1949 Amendment
Weatherbys, publishers of the Stud Book, approached the Jockey Club in 1948 to ask if it agreed that the Jersey Act was "too restrictive". The rule was subsequently modified in June 1949, after the racing careers of a number of horses such as Tourbillon and Djebel persuaded the Jockey Club to reconsider. A number of French-bred Thoroughbreds began to race in England after the Second World War, but because they carried American lines they were considered half-breds.

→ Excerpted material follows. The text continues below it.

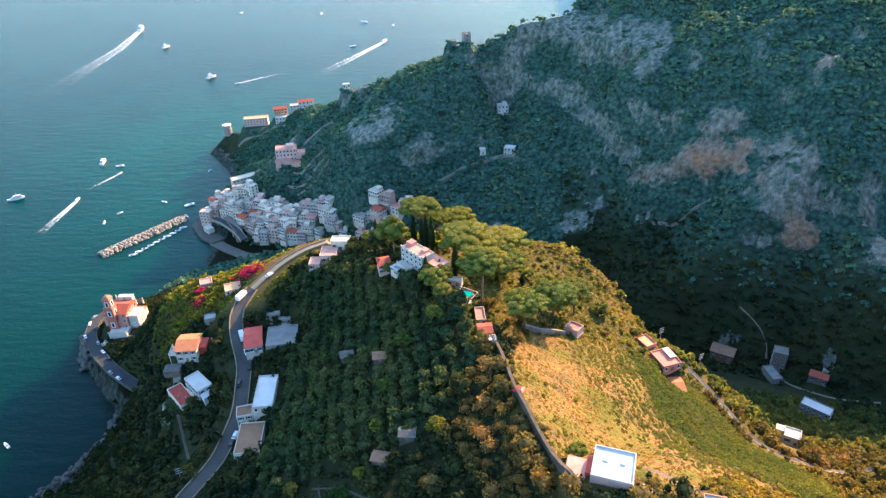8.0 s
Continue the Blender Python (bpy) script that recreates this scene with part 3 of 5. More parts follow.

In 1948 two of England's five classic races were won by half-bred horses, My Babu and Black Tarquin, prompting the Jockey Club to amend the rule in the preface to the General Stud Book, to state that:
Any animal claiming admission from now onwards must be able to prove satisfactorily some eight or nine crosses pure blood, to trace back for at least a century, and to show such performances of its immediate family on the Turf as to warrant the belief in the purity of its blood.The amendment removed the stigma of not being considered purebred from American-bred horses. A major consideration was that by the late 1940s most of the horses with suspect pedigrees were so far back in most horses' ancestry that it no longer made much sense to exclude them. Neither did it make much sense to exclude some of the most successful racehorses in Europe from registration. Weatherby's further amended its regulations in 1969, introducing the word "thoroughbred" to describe the horses registered in previous volumes of the General Stud Book. In 2006, Blood-Horse Publications, publisher of The Blood-Horse magazine, chose the "repeal" of the Jersey Act as the 39th most important moment in American Thoroughbred horse racing history.